With the advent of television and the widespread adoption of primaries, the national parties' nominating conventions have largely been reduced from decision-making bodies to a rubber stamp function. The conventions are, in fact, tightly scripted made-for-TV spectacles. Nonetheless, these quadrennial gatherings still fulfill a vital function in the life of the political parties and can provide a boost for the nominee.
Two significant changes have occurred in recent decades. First, most of the national convention delegates are now selected by voters in primary contests rather than by party caucuses and meetings. Second, with the advent of television, conventions have become tightly scripted made-for-TV spectacles. Each party seeks to present itself in the best possible light and to demonstrate a united front rather than to hash out its differences.
While conventions have always attracted an assortment of demonstrators, coordinated mobilizations in Philadelphia and Los Angeles during the 2000 conventions drew thousands of activists advocating a range of progressive issues; these necessitated major police presences. Shadow Conventions were also held in the two cities. In 2003 activists opposed to the Republicans gathering in New York began organizing under the banner "RNC Not Welcome."

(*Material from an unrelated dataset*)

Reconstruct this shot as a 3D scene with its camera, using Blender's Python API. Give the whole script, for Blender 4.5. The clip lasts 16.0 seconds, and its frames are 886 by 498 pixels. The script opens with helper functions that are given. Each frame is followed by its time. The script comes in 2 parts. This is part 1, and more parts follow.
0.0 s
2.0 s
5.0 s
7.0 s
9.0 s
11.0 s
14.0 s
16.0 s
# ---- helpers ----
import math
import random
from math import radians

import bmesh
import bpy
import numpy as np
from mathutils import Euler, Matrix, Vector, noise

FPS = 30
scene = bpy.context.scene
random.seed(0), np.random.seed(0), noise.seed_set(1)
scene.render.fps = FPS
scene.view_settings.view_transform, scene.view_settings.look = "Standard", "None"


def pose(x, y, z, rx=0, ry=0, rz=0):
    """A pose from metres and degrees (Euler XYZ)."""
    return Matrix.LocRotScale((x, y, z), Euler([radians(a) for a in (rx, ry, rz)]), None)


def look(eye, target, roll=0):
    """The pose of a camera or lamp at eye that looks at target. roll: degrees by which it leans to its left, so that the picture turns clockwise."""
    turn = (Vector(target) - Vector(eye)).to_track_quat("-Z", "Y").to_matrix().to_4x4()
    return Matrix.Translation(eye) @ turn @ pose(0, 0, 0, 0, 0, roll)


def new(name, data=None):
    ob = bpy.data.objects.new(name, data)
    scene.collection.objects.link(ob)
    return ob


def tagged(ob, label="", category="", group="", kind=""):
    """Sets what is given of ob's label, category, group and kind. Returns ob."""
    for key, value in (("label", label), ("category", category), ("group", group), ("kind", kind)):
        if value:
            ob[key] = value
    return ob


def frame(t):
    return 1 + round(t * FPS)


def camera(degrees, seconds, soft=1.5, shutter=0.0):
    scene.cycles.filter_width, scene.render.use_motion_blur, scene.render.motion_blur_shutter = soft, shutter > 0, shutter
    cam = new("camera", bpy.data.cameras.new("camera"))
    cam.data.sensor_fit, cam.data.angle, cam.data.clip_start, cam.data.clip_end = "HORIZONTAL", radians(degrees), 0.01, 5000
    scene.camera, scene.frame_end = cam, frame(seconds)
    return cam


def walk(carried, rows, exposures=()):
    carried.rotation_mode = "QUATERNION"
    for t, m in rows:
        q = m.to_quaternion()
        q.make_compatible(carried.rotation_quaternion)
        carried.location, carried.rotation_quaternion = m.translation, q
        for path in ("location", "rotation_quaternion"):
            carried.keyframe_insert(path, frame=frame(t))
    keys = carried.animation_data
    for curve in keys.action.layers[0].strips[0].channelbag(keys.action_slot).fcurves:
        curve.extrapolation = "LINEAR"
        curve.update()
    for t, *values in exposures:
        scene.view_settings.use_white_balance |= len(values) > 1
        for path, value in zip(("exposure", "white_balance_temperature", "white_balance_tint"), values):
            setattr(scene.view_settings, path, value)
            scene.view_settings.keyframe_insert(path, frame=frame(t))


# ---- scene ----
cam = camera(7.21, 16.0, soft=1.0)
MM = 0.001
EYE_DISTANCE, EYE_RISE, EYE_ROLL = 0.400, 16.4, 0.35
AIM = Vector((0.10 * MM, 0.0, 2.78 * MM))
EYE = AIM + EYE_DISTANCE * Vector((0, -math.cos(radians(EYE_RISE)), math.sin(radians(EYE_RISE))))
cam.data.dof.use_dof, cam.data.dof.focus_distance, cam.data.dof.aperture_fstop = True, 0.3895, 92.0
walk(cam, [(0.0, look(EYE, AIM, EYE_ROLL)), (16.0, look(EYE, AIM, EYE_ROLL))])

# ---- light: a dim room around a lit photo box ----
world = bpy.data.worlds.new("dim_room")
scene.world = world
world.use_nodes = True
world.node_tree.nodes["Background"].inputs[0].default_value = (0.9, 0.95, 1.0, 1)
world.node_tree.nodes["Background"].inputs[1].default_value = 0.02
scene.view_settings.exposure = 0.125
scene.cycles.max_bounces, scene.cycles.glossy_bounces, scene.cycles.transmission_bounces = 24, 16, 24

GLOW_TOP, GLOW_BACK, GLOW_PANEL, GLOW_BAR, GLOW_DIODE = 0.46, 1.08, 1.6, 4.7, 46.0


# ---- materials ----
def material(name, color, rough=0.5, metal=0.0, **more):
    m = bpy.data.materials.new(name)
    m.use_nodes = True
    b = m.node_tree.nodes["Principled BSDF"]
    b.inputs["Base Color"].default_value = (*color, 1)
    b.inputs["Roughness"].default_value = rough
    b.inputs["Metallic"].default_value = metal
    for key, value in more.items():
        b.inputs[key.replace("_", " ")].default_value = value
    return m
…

One could argue that modern day conventions are little more than four-day advertisements for the political parties. Because there is no longer much suspense, conventions have suffered declining viewership, coverage by the major networks has been cut, and some observers have suggested that the conventions themselves should be cut to three days.
The conventions may have been reduced to rubber stamps, but they still fulfill a vital function in the life of the political parties. In many ways, the essence of a convention is what happens off of the convention floor. In the lead-up to the convention, the drafting of the party platform provides interests aligned with the party a forum to present their concerns. During the days of the convention itself, hundreds of events, caucuses, receptions, breakfasts, fundraisers, and parties take place in the hotels surrounding the convention hall. At the end of the convention, party activists return to their communities energized for the fall campaign and, if all goes well, the presidential ticket emerges with a convention bounce.
Site Selection Process is
For both the Democrats and the Republicans, the process of selecting the convention site takes almost a year [see also Site Selection 2000]. At their winter meetings in January 2002, both parties named committees to select the sites of their 2004 national nominating conventions. Democrats created a 40-member Site Advisory Committee; while a 9-member Site Selection Committee was established to do the work for the Republicans.

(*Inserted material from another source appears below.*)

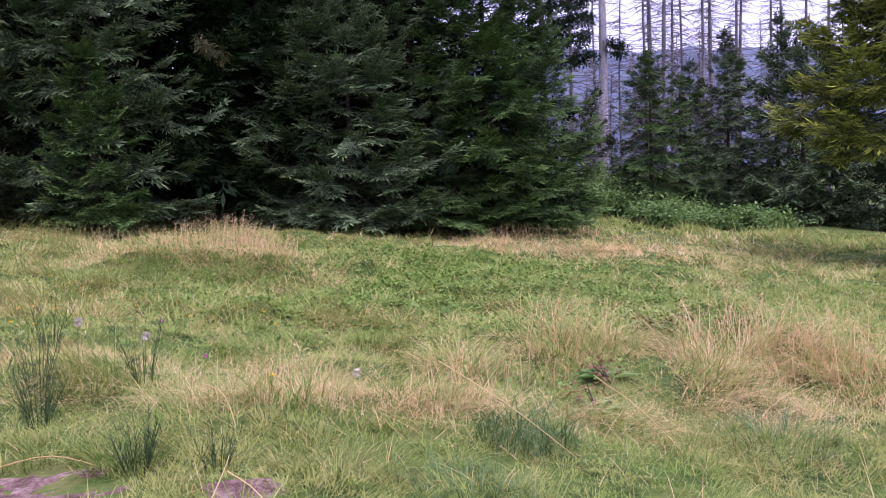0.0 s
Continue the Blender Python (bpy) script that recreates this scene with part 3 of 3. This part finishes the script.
def build_grass():
    green, straw = Heap(), Heap()
    # near, middle, far: count, bounds, blade height, blade width, segments, tuft size
    for n, box, h, w, segs, cell in [(9000, (-5, 4.5, -2.0, 2.4), (0.05, 0.15), 0.012, 1, 0.22), (60000, (-5, 4.5, 2.4, 8), (0.03, 0.10), 0.0045, 2, 0.19), (105000, (-2.4, 3.4, 3.3, 6.3), (0.025, 0.075), 0.0052, 1, 0.12), (110000, (-4.5, 4.5, 2.4, 7.5), (0.025, 0.065), 0.006, 1, 0.10), (45000, (-10, 6.5, 8, 13), (0.05, 0.15), 0.011, 2, 0.26), (140000, (-10, 6.5, 7, 14), (0.03, 0.08), 0.0145, 1, 0.13),
                                     (95000, (-17, 11, 13, 20), (0.05, 0.14), 0.022, 1, 0.36), (60000, (-6, 13, 20, 30), (0.08, 0.22), 0.034, 1, 0.5)]:
        x, y = spread(n, *box)
        x, y, az, big = tufted(x, y, cell, 0.35)
        x2, y2, az2, big2 = tufted(x, y, cell * 2.7, 0.12)
        dry = dryness(x, y) * (0.45 + 1.1 * big2)
        bare, u = bareness(x, y), rng.uniform(0, 1, len(x))
        grow = bare < rng.uniform(0.15, 0.5, len(x))
        g, s = grow & (u > dry * 0.5), grow & (u <= dry * 0.5)
        k = int(g.sum())
        tall = (0.25 + 1.2 * big[g]) * (0.3 + 1.4 * big2[g])
        hh = rng.uniform(*h, k) * tall * rng.choice([1, 1, 1, 1.6], k)
        green.add(*blades(x[g], y[g], hh, w * rng.uniform(0.6, 1.3, k), rng.uniform(0.2, 1.25, k), rng.uniform(0.2, 1.4, k), az[g] + rng.normal(0, 0.7, k), segs))
        k = int(s.sum())
        hh = rng.uniform(h[0] * 1.6, h[1] * 2.0, k) * (0.6 + 0.8 * big2[s])
        flow = np.where(rng.uniform(0, 1, k) < 0.5, az2[s] + rng.normal(0, 0.5, k), 2.6 + 1.6 * wobble(x[s], y[s], 1.6, 0.3) + rng.normal(0, 0.7, k))
        straw.add(*blades(x[s], y[s], hh, w * 0.62 * rng.uniform(0.6, 1.3, k), rng.uniform(0.6, 1.3, k), rng.uniform(0.2, 0.9, k), flow, segs))
    # mats of longer blades, each tuft combed over one way
    for n, box, ln, w, cell in [(30000, (-5, 4.5, 3.2, 8), (0.06, 0.20), 0.0036, 0.3), (70000, (-9, 6.5, 6.5, 13.5), (0.10, 0.28), 0.0055, 0.42), (40000, (-15, 10, 13, 19), (0.12, 0.30), 0.011, 0.6)]:
        x, y = spread(n, *box)
        x, y, az, big = tufted(x, y, cell, 0.45)
        i, j = np.floor(x / cell), np.floor(y / cell)
        comb = 6.28 * (np.abs(np.sin(i * 37.7 + j * 71.9) * 5731.3) % 1.0)
        keep = (big > 0.3) & (bareness(x, y) < 0.3)
        dry = dryness(x, y) + 0.22 * (big > 0.72) * (np.abs(np.sin(i * 17.1 + j * 13.7)) > 0.5)
        u = rng.uniform(0, 1, len(x))
        for heap, some in ((green, keep & (u > 0.75 * dry)), (straw, keep & (u <= 0.75 * dry))):
            k = int(some.sum())
            hh = rng.uniform(*ln, k) * (0.45 + 0.8 * big[some])
            heap.add(*blades(x[some], y[some], hh, w * rng.uniform(0.6, 1.2, k), rng.uniform(0.5, 1.15, k), rng.uniform(0.5, 1.3, k), comb[some] + 0.35 * np.sin(az[some]) + rng.normal(0, 0.3, k), 3))
    # single long straws lying across the rest
    for n, box, ln, w in [(1500, (-3.5, 3.8, 3.5, 8), (0.12, 0.3), 0.003), (800, (-8, 6, 8, 14), (0.15, 0.32), 0.0045), (600, (-13, 9, 14, 20), (0.2, 0.36), 0.008)]:
        x, y = spread(n, *box)
        x = x[bareness(x, y) < 0.3] if n == 1500 else x
        y = y[:len(x)] if n != 1500 else rng.uniform(4.4, 8, len(x))
        k = len(x)
        straw.add(*blades(x, y, rng.uniform(*ln, k), w * rng.uniform(0.7, 1.3, k), rng.uniform(0.5, 1.35, k), rng.uniform(0.1, 0.8, k), None, 3))
    tagged(new("meadow_grass", green.mesh("meadow_grass", GRASS)), "short green meadow grass grazed unevenly", "grass", kind="stuff")
    tagged(new("dry_grass", straw.mesh("dry_grass", STRAW)), "straw-coloured dry grass lying in swathes", "grass", kind="stuff")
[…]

Democrats considered four cities--Boston, Miami, Detroit and New York City--and on November 13, 2002 announced their choice of Boston. Republicans considered three cities--New Orleans, New York and Tampa-St. Petersburg--and on January 6, 2003 announced their choice of New York.
Hosting one of the major parties' national conventions provides a significant economic boost to a city, but competing for and hosting a convention likewise imposes major obligations.1 To mount a successful bid, political, civic and business leaders must be firmly united behind the effort.
As the selection process began in the first part of 2002, New York City was a sentimental favorite to hold at least one, and possibly both, of the conventions as a show of support following the September 11, 2001 terrorist attacks. The last time a city hosted both conventions occurred in 1972; the city was Miami Beach. However, the Democrats' RFP had an exclusivity clause in it, meaning that once a city is chosen to host the party's convention it must agree to drop any efforts to attract the other party's convention. New York City would not agree to that, although Democrats might possibly have waived the provision if they had determined New York was the best site and been convinced that the city would have put its full resources into the Democratic convention. (If New York City had hosted both conventions, the Democrats, who are going first, would have had to vacate the convention hall promptly at the end of their festivities, and it would then been re-dressed to make it look different for the Republicans). Various media portrayed the efforts of New York and Boston as a contest between the Clintons, namely Sen. Hillary Rodham Clinton, and the Kennedys, in the form of veteran Sen. Edward Kennedy.
Timing is another factor. Both parties had to work around the 2004 Olympic Games, to be held in Athens, Greece from August 13-29, 2004. DNC chairman Terry McAuliffe had settled on holding the Democrats' convention the week of July 18, 2004. Then the Republicans announced the dates of their convention as August 30-September 2, 2004, the latest a Republican convention has ever been held. (Democrats held a relatively late convention in 1996; their Chicago convention went from Aug. 26-29, 1996). McAuliffe responded by making it clear that he would likely move the Democrats' convention to a later date to create the best possible conditions for the party's nominee.
Democrats had a number of concerns about the late Republican convention. In particular, it is widely expected that during the primaries the Bush re-election campaign will forego federal matching funds and will raise and spend record amounts of money up until the convention, at which time it will take the general election grant ($20 million in 1974 dollars, adjusted for inflation; in 2000 the figure was $67.56 million). Between their late convention and election day, Republicans will have two months to spend that sum, while Democrats will have to spread the money out over more than three months. Democrats also worry that that any "bounce" they achieve will dissipate over the months between the convention and Election Day.